4 civilians likely killed in U.S. airstrike against ISIS in Iraq

Story highlights

  • A memorandum outlining the findings of the investigation released by U.S. Central Command detailed that the strike occurred at an ISIS checkpoint
  • The acknowledgment came after a multi-month investigation first prompted by a non-governmental organization

Washington (CNN)The Pentagon admitted Friday that a U.S. airstrike on an ISIS target Iraq in March "likely" killed four civilians, one of whom might have been a child.

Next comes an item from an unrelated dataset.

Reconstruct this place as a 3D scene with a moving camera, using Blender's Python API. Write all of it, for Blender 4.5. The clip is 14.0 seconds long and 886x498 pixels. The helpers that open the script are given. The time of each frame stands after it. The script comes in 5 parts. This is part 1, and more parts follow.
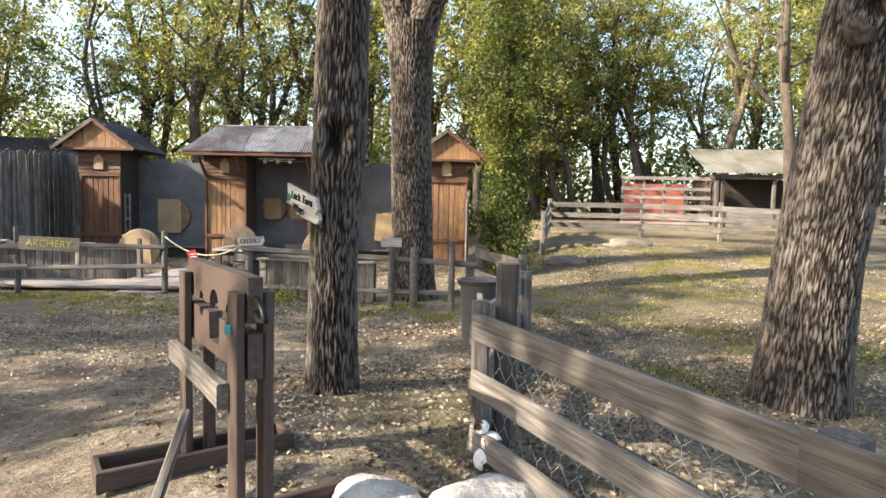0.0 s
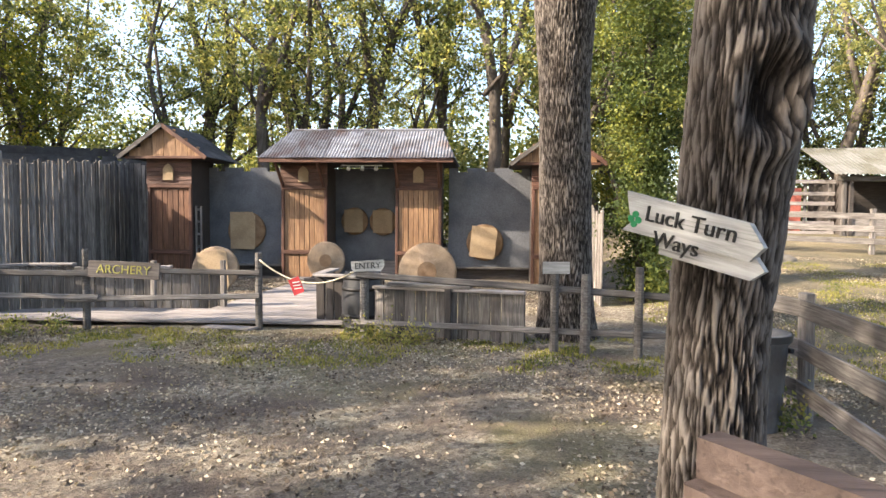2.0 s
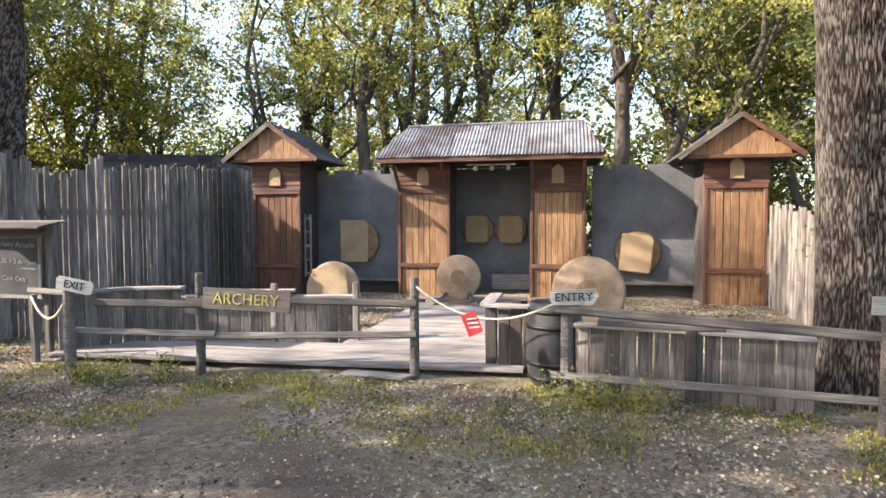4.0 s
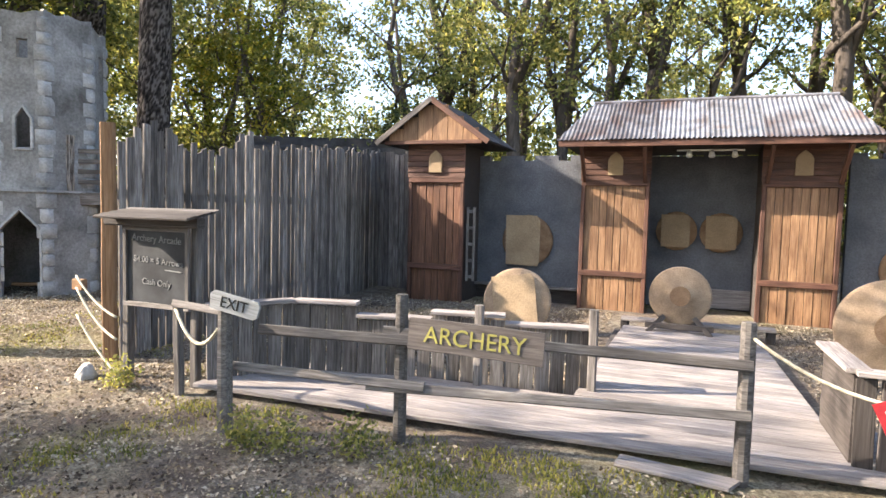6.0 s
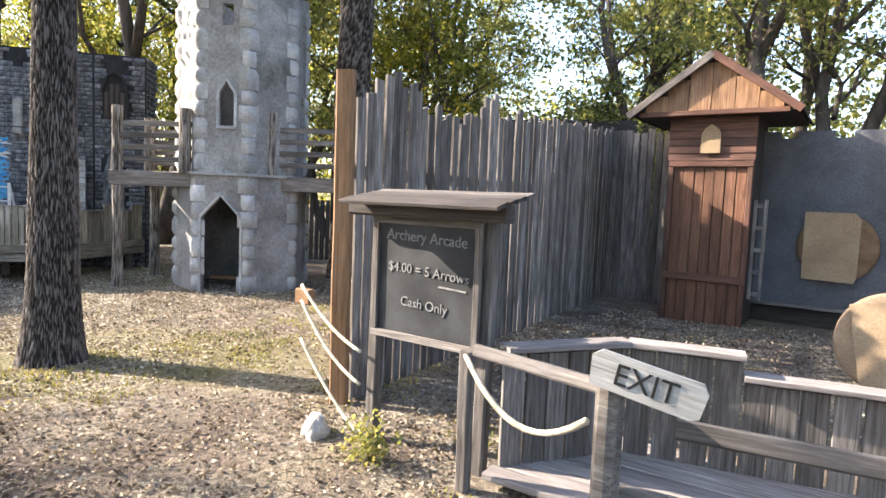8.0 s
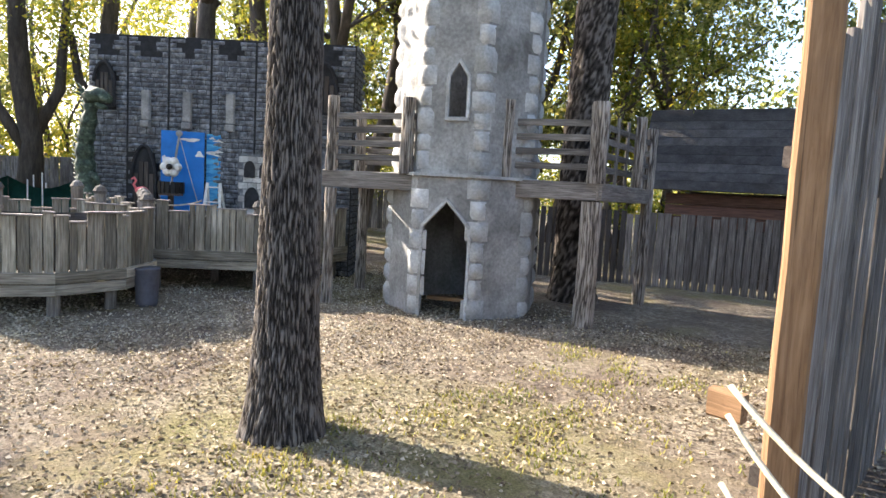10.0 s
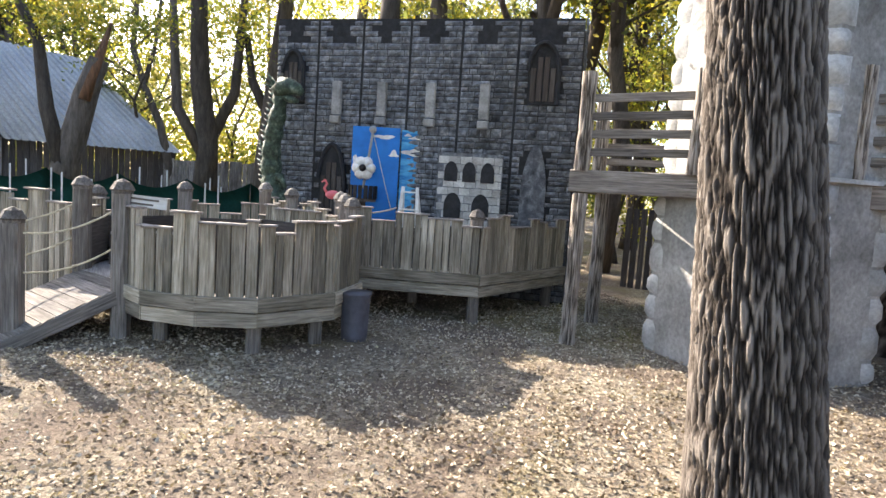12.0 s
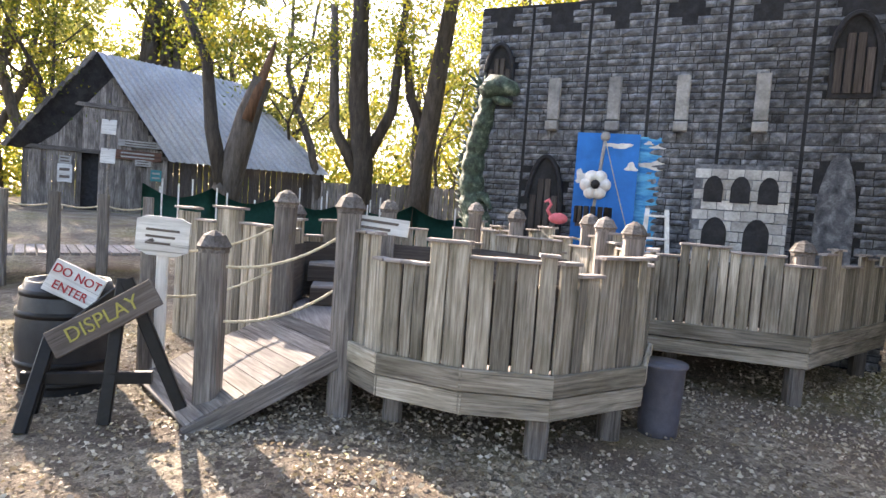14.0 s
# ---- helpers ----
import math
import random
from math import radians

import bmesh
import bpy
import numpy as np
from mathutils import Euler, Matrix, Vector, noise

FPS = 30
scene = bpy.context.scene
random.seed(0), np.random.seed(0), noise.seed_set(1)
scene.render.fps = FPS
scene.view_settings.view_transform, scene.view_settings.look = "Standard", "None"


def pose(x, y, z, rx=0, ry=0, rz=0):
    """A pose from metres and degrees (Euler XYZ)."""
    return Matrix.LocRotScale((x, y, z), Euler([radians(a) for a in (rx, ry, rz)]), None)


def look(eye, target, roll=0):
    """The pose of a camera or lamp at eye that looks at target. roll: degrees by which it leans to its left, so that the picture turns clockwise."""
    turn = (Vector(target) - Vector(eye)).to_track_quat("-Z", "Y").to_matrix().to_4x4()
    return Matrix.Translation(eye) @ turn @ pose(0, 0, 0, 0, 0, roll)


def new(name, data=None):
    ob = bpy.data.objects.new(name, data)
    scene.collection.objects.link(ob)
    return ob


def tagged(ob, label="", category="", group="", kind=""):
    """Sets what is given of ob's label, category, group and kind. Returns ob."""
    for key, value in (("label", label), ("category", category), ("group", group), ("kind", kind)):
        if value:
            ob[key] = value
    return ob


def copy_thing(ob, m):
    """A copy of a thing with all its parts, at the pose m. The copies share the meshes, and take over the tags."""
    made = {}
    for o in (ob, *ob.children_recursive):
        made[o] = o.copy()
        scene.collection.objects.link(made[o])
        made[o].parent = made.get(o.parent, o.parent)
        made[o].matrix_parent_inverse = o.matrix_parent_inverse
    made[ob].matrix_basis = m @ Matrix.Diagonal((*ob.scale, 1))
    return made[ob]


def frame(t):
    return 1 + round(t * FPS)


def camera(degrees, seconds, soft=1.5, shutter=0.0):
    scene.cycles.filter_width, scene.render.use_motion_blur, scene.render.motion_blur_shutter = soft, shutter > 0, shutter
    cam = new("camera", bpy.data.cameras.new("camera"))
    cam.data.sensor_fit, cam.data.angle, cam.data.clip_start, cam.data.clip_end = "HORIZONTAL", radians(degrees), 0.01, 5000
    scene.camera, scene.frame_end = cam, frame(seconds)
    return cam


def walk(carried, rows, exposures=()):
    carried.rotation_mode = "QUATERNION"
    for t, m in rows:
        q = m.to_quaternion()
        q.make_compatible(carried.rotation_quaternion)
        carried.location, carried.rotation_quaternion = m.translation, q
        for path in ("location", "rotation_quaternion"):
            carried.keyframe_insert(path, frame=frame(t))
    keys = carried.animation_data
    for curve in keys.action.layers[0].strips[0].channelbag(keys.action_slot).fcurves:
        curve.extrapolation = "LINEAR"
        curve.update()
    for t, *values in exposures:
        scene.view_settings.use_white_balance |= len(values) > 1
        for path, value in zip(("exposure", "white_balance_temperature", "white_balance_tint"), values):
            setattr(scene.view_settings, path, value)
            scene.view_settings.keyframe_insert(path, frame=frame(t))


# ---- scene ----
cam = camera(72.9, 14.0)
METRES, EYE, TILT, LEAN, TURN = 18.3, 1.5, 0.0, 0.0, 0.0
PATH = [
    (0, (-0.049, -0.065, 1.527), (-0.062, 1.931, 1.397), 1.1),
    (0.5, (-0.414, 0.443, 1.575), (-0.462, 2.438, 1.439), 0.7),
    (1, (-0.807, 0.92, 1.627), (-0.883, 2.914, 1.491), 0.6),
    (1.5, (-1.222, 1.43, 1.622), (-1.328, 3.424, 1.5), 0.8),
    (2, (-1.685, 2.01, 1.598), (-1.836, 4.002, 1.492), 0.5),
    (2.5, (-2.142, 2.584, 1.586), (-2.337, 4.572, 1.495), 0.3),
    (3, (-2.524, 3.056, 1.612), (-2.771, 5.039, 1.531), -0.1),
    (3.2, (-2.703, 3.237, 1.612), (-2.976, 5.217, 1.536), -0.2),
    (5.3, (-4.524, 5.231, 1.804), (-5.114, 7.136, 1.662), 0.9),
    (5.5, (-4.779, 5.399, 1.793), (-5.396, 7.297, 1.653), 1.2),
    (6, (-5.353, 5.844, 1.749), (-6.073, 7.706, 1.62), 1.5),
    (6.5, (-5.977, 6.26, 1.705), (-6.811, 8.073, 1.573), 1.7),
    (7, (-6.573, 6.625, 1.67), (-7.514, 8.385, 1.535), 1.8),
    (7.1, (-6.703, 6.698, 1.667), (-7.661, 8.448, 1.528), 1.7),
    (7.5, (-7.187, 6.935, 1.646), (-8.219, 8.641, 1.497), 2.1),
    (8, (-7.773, 7.227, 1.64), (-8.914, 8.862, 1.477), 2.4),
    (8.2, (-7.982, 7.337, 1.61), (-9.172, 8.936, 1.451), 2.3),
    (10.3, (-10.577, 7.881, 1.674), (-12.128, 9.129, 1.484), 3.4),
    (10.5, (-10.842, 7.898, 1.652), (-12.421, 9.11, 1.461), 3.5),
    (11, (-11.525, 7.93, 1.616), (-13.171, 9.048, 1.417), 3.6),
    (11.5, (-12.134, 7.873, 1.581), (-13.832, 8.912, 1.385), 3.7),
    (11.8, (-12.483, 7.813, 1.565), (-14.213, 8.799, 1.378), 3.6),
    (12, (-12.761, 7.796, 1.562), (-14.505, 8.758, 1.377), 3.8),
    (12.5, (-13.377, 7.703, 1.518), (-15.165, 8.585, 1.36), 3.7),
    (13, (-13.961, 7.576, 1.476), (-15.785, 8.385, 1.336), 3.8),
    (13.5, (-14.53, 7.406, 1.45), (-16.39, 8.129, 1.321), 4.0),
    (14, (-15.104, 7.225, 1.427), (-17.002, 7.841, 1.299), 4.2),
]
walk(cam, [(t, look(eye, target, roll)) for t, eye, target, roll in PATH], [(0, 1.9, 6700, 10), (2, 2.02, 6550, 13), (5.5, 2.14, 6400, 14), (8, 2.34, 6300, 15), (10.5, 2.3, 6250, 13), (12.5, 2.56, 6500, 15), (13.5, 2.8, 6650, 18), (14, 2.72, 6650, 18)])

# ---- world, sun, exposure ----
SUN_AZ, SUN_EL = 249.0, 29.0   # degrees: direction towards the sun (clockwise from +y), height
world = bpy.data.worlds.new("world")
scene.world = world
world.use_nodes = True
wn = world.node_tree.nodes
sky = wn.new("ShaderNodeTexSky")
sky.sky_type, sky.sun_disc = "NISHITA", False
sky.sun_elevation, sky.sun_rotation = radians(SUN_EL), radians(SUN_AZ)
sky.dust_density, sky.air_density = 2.0, 1.0
world.node_tree.links.new(sky.outputs["Color"], wn["Background"].inputs["Color"])
wn["Background"].inputs["Strength"].default_value = 0.15
sun = new("sun", bpy.data.lights.new("sun", "SUN"))
sun.data.energy, sun.data.angle, sun.data.color = 4.6, radians(0.6), (1.0, 0.88, 0.70)
to_sun = Vector((math.sin(radians(SUN_AZ)) * math.cos(radians(SUN_EL)), math.cos(radians(SUN_AZ)) * math.cos(radians(SUN_EL)), math.sin(radians(SUN_EL))))
sun.matrix_basis = look(to_sun * 60, (0, 0, 0))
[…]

The acknowledgment came after a multi-month investigation first prompted by a non-governmental organization that informed the military that non-combatants might have been killed in the attack.
"We regret the unintentional loss of lives and keep those families affected in our thoughts," Lt. Gen. C.Q. Brown, U.S. Air Forces Central Command commander, said in a written statement.
    A memorandum outlining the findings of the investigation released by U.S. Central Command detailed that the strike occurred at an ISIS checkpoint. The U.S. Air Force had the ISIS personnel in their sights when drivers of two vehicles pulled up and parked their cars.
    Their length of interaction gave the U.S. Combined Air Operations Center reason to think they were tied to ISIS and the aircrews received permission to proceed with the strike. But the investigation later determined that there were likely civilians in the car who were not combatants.
    "I think it's safe to say if we knew there were civilians, we would not have conducted a strike," Col. Patrick Ryder, a spokesman for U.S. Central Command, told reporters. "There was no indication until after weapons release that there could potentially be civilians on that site."
    According to the memorandum outlining the incident, which occurred on March 13 near Hatra, no positive identification on the gender or age of those killed can be made with reasonable certainty without further forensic examination or evidence.
    The strike was carried out by an A-10 aircraft.
    "The coalition continues to take all reasonable measures during the targeting process to reduce as much as possible risks to non-combatants," Brown said. "Our goal is to defeat (ISIS), a terrorist organization that continuously wraps itself around the population, and we do everything we can to prevent unintended deaths or injuries to non-combatants."
    In a briefing with reporters, Ryder noted that the United States began its investigation into the incident after an NGO passed on an email from an Iraqi civilian whose vehicle was hit in the strike and who said that other civilians were in the car.
    To date, there are now a total of six civilian casualties that have likely been killed in coalition strikes, Ryder said. There are a total of 26 such incidents currently at some stage of review, and six of those -- five in Iraq and one in Syria -- are currently within a formal investigation.
    Earlier this year, the U.S. military said two children had likely been killed in an airstrike in Syria in November 2014.